— START Recorded information —
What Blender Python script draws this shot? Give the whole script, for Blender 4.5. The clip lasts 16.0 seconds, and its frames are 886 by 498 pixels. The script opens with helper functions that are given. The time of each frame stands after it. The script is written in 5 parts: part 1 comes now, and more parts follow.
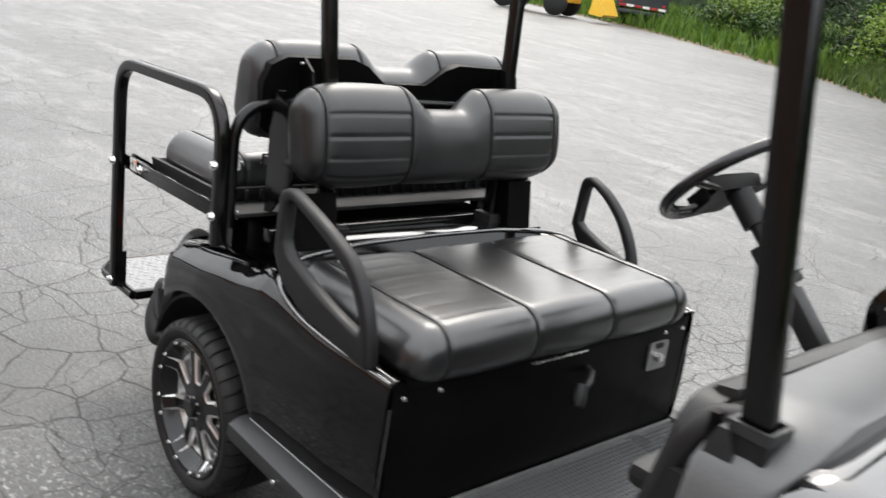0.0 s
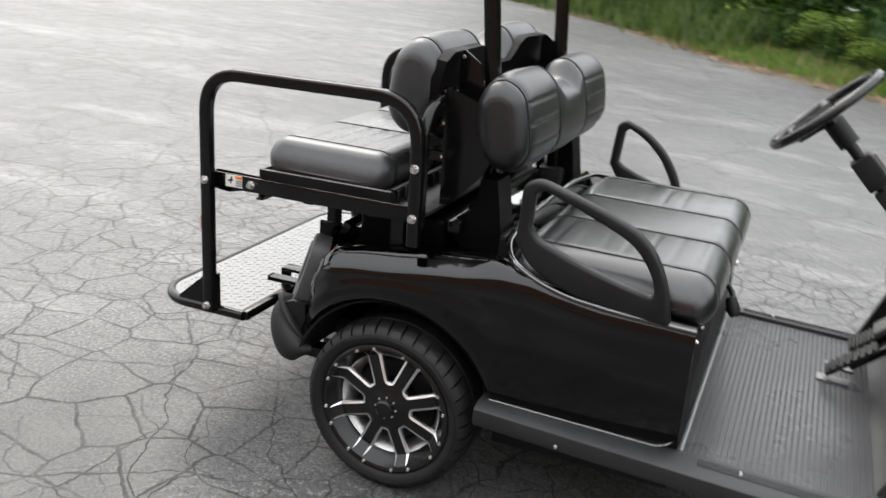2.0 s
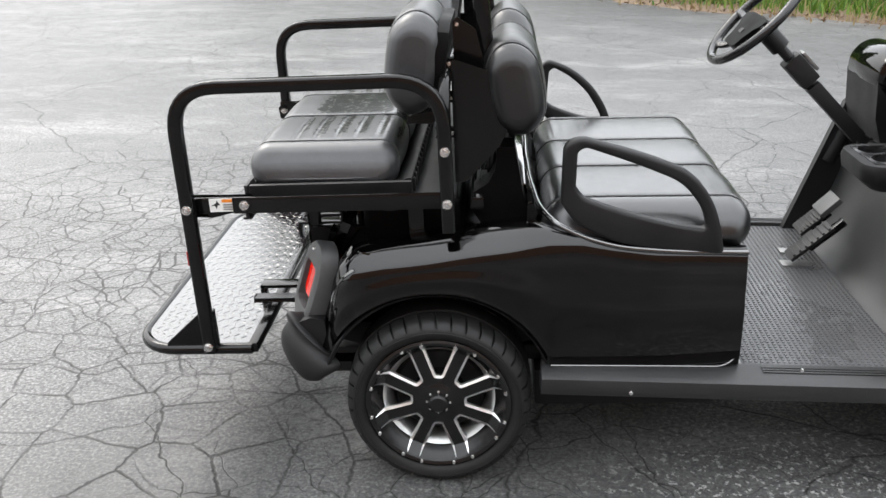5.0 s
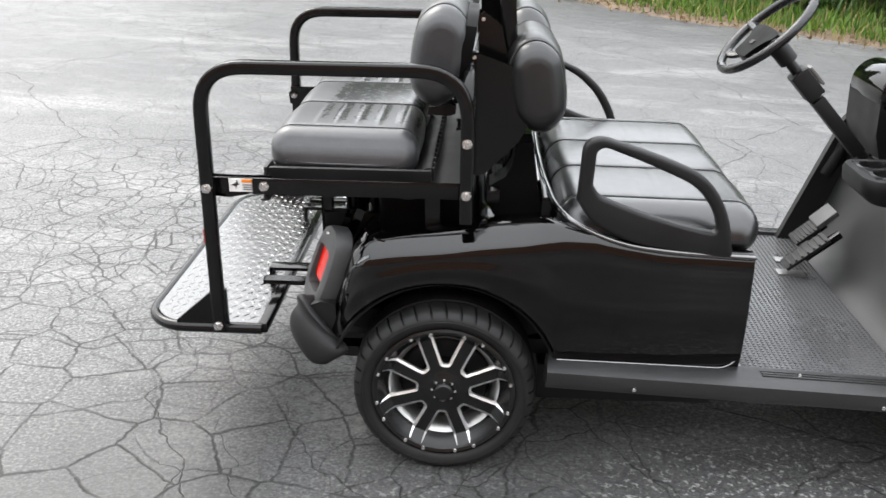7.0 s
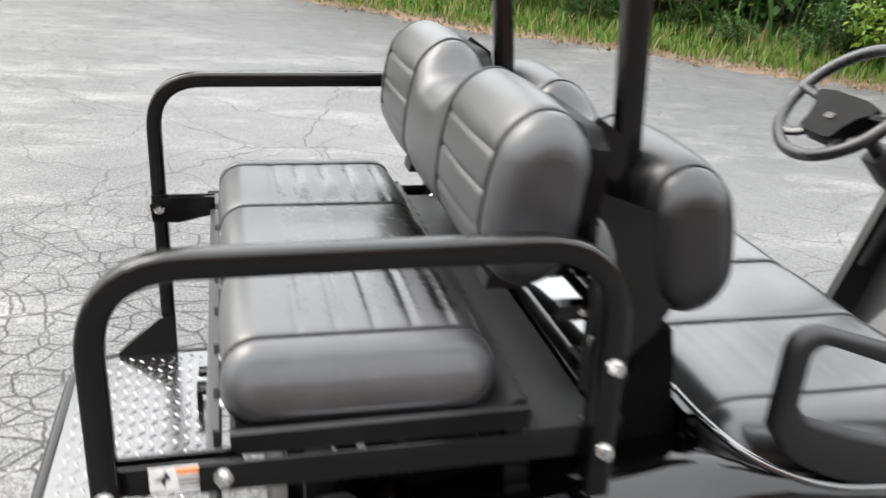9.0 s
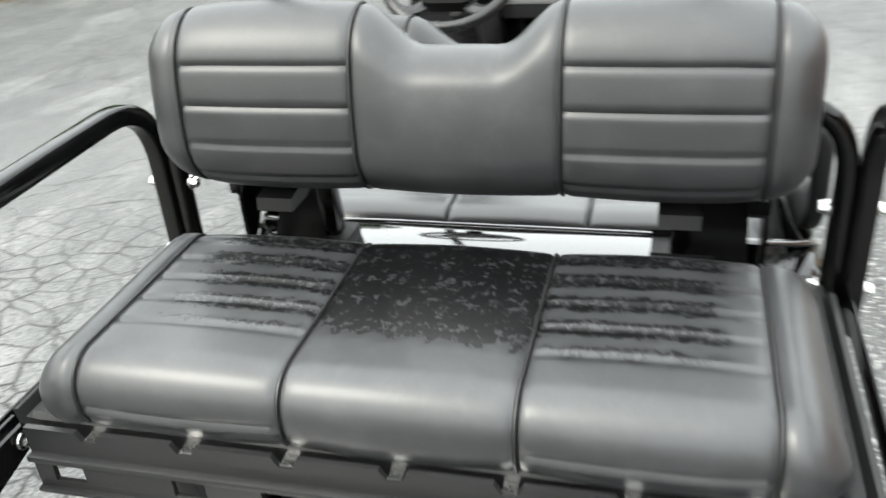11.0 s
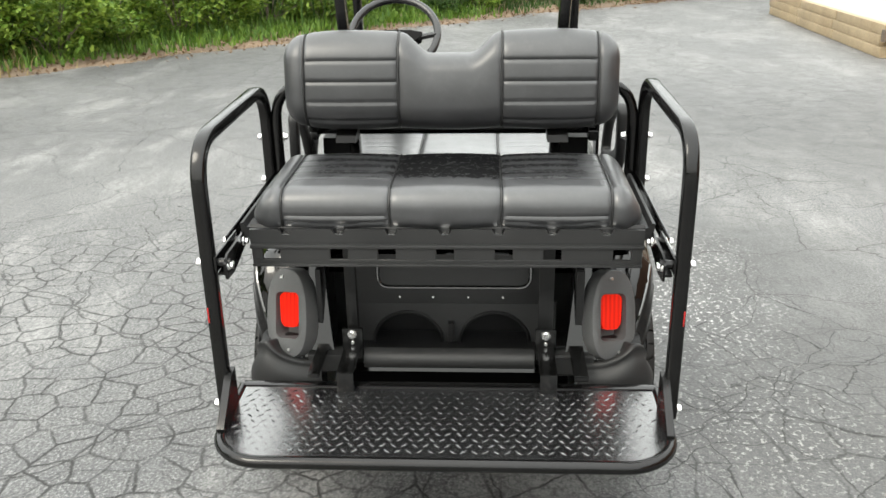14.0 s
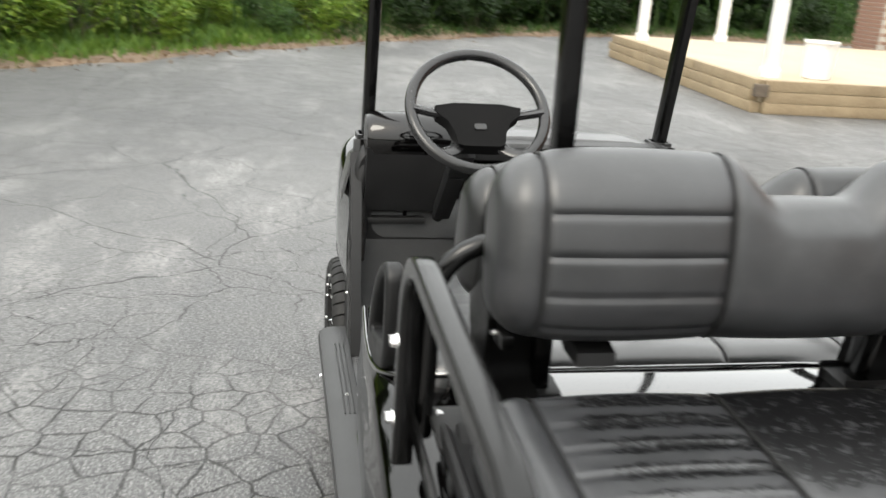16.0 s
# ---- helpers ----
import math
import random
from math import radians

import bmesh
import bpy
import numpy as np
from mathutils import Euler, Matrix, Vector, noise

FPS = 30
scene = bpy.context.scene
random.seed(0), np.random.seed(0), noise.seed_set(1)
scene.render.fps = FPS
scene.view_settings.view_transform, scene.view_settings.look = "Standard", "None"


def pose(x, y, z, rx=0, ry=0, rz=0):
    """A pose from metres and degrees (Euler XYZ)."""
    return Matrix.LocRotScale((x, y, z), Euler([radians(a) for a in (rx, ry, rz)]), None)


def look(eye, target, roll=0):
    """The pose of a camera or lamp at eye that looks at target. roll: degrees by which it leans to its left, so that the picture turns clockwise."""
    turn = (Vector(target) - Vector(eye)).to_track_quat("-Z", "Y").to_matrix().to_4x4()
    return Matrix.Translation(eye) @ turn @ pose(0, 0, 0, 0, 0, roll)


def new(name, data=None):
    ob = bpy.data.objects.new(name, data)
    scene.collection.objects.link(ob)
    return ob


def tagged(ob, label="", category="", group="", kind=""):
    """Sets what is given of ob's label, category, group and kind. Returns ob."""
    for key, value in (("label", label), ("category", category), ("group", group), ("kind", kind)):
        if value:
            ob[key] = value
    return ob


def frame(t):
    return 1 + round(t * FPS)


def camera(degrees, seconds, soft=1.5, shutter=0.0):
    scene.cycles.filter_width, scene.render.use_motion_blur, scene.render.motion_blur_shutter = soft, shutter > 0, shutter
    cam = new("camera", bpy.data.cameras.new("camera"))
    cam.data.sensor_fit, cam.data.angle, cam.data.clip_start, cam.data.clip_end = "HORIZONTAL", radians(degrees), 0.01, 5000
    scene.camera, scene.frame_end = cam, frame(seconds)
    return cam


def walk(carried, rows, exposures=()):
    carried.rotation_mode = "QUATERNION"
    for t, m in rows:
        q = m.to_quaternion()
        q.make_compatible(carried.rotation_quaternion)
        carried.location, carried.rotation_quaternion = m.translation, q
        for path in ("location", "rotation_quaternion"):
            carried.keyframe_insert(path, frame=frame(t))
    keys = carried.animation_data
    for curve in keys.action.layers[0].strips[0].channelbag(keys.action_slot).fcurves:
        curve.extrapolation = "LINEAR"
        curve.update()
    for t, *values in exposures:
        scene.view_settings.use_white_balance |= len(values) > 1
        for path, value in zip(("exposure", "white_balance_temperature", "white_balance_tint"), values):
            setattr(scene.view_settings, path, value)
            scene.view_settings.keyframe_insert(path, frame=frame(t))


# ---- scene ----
cam = camera(53.2, 16.0, shutter=0.5)
PATH = [
    (0, (1.988, -1.606, 1.511), (0.602, -0.3, 0.901), 9.3),
    (0.5, (1.724, -1.8, 1.504), (0.381, -0.452, 0.888), 7.9),
    (1, (1.48, -2.129, 1.46), (0.267, -0.67, 0.827), 10.4),
    (1.5, (1.218, -2.385, 1.482), (0.239, -0.764, 0.838), 7.4),
    (2, (0.896, -2.556, 1.515), (0.21, -0.802, 0.842), 6.3),
    (2.5, (0.66, -2.735, 1.523), (0.261, -0.918, 0.789), 2.2),
    (3, (0.504, -2.764, 1.508), (0.206, -0.917, 0.8), 0.9),
    (3.5, (0.334, -2.691, 1.485), (0.091, -0.86, 0.718), 0.5),
    (4, (0.195, -2.605, 1.512), (0.152, -0.749, 0.766), 1.1),
    (4.2, (0.16, -2.58, 1.537), (0.049, -0.74, 0.763), -0.9),
    (6.3, (0.118, -2.644, 1.538), (0.058, -0.789, 0.791), 1.9),
    (6.5, (0.103, -2.644, 1.544), (0.056, -0.791, 0.792), 2.4),
    (7, (0.031, -2.643, 1.533), (-0.018, -0.799, 0.762), 3.4),
    (7.5, (-0.09, -2.522, 1.515), (-0.06, -0.657, 0.794), 2.9),
    (8, (-0.193, -2.276, 1.538), (0.108, -0.465, 0.744), 1.1),
    (8.5, (-0.315, -1.918, 1.515), (0.075, -0.098, 0.782), 2.5),
    (9, (-0.487, -1.513, 1.5), (0.0, 0.283, 0.767), 5.3),
    (9.2, (-0.528, -1.339, 1.499), (-0.017, 0.416, 0.686), 5.0),
    (11.3, (-1.399, -0.223, 1.491), (0.399, 0.017, 0.648), -0.9),
    (11.5, (-1.517, -0.201, 1.491), (0.304, -0.06, 0.676), 1.4),
    (12, (-1.812, -0.15, 1.518), (-0.029, -0.031, 0.62), -1.6),
    (12.5, (-2.123, -0.042, 1.525), (-0.289, -0.008, 0.727), -2.1),
    (13, (-2.389, -0.09, 1.51), (-0.538, -0.04, 0.755), -1.1),
    (13.5, (-2.551, -0.087, 1.515), (-0.668, -0.02, 0.846), -1.4),
    (14, (-2.558, -0.111, 1.52), (-0.68, -0.005, 0.841), -0.9),
    (14.5, (-2.375, -0.009, 1.511), (-0.509, 0.051, 0.794), 1.4),
    (15, (-2.046, 0.234, 1.501), (-0.192, 0.153, 0.757), 1.9),
    (15.5, (-1.598, 0.471, 1.519), (0.299, 0.328, 0.902), 3.2),
    (16, (-1.179, 0.754, 1.491), (0.683, 0.378, 0.867), 3.9),
]
walk(cam, [(t, look(eye, target, roll)) for t, eye, target, roll in PATH], [(0.0, -0.12, 6450, 10), (2.0, -0.12, 6450, 10), (4.0, 0.12, 6400, 10), (6.5, 0.23, 6350, 10), (8.5, 0.49, 6450, 10), (9.2, 0.44, 6500, 10), (11.3, 0.5, 6480, 4), (12.5, 0.6, 6550, 4), (13.5, 0.43, 6650, 5), (14.0, 0.32, 6700, 5), (15.0, 0.27, 6690, 6), (16.0, 0.08, 6680, 7)])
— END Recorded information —
Task to carry out: The line containing "# ---- helpers" opens the part, and the line containing "pose from metres" closes it. Output that part exactly, with both, and only that.

Solution below:
# ---- helpers ----
import math
import random
from math import radians

import bmesh
import bpy
import numpy as np
from mathutils import Euler, Matrix, Vector, noise

FPS = 30
scene = bpy.context.scene
random.seed(0), np.random.seed(0), noise.seed_set(1)
scene.render.fps = FPS
scene.view_settings.view_transform, scene.view_settings.look = "Standard", "None"


def pose(x, y, z, rx=0, ry=0, rz=0):
    """A pose from metres and degrees (Euler XYZ)."""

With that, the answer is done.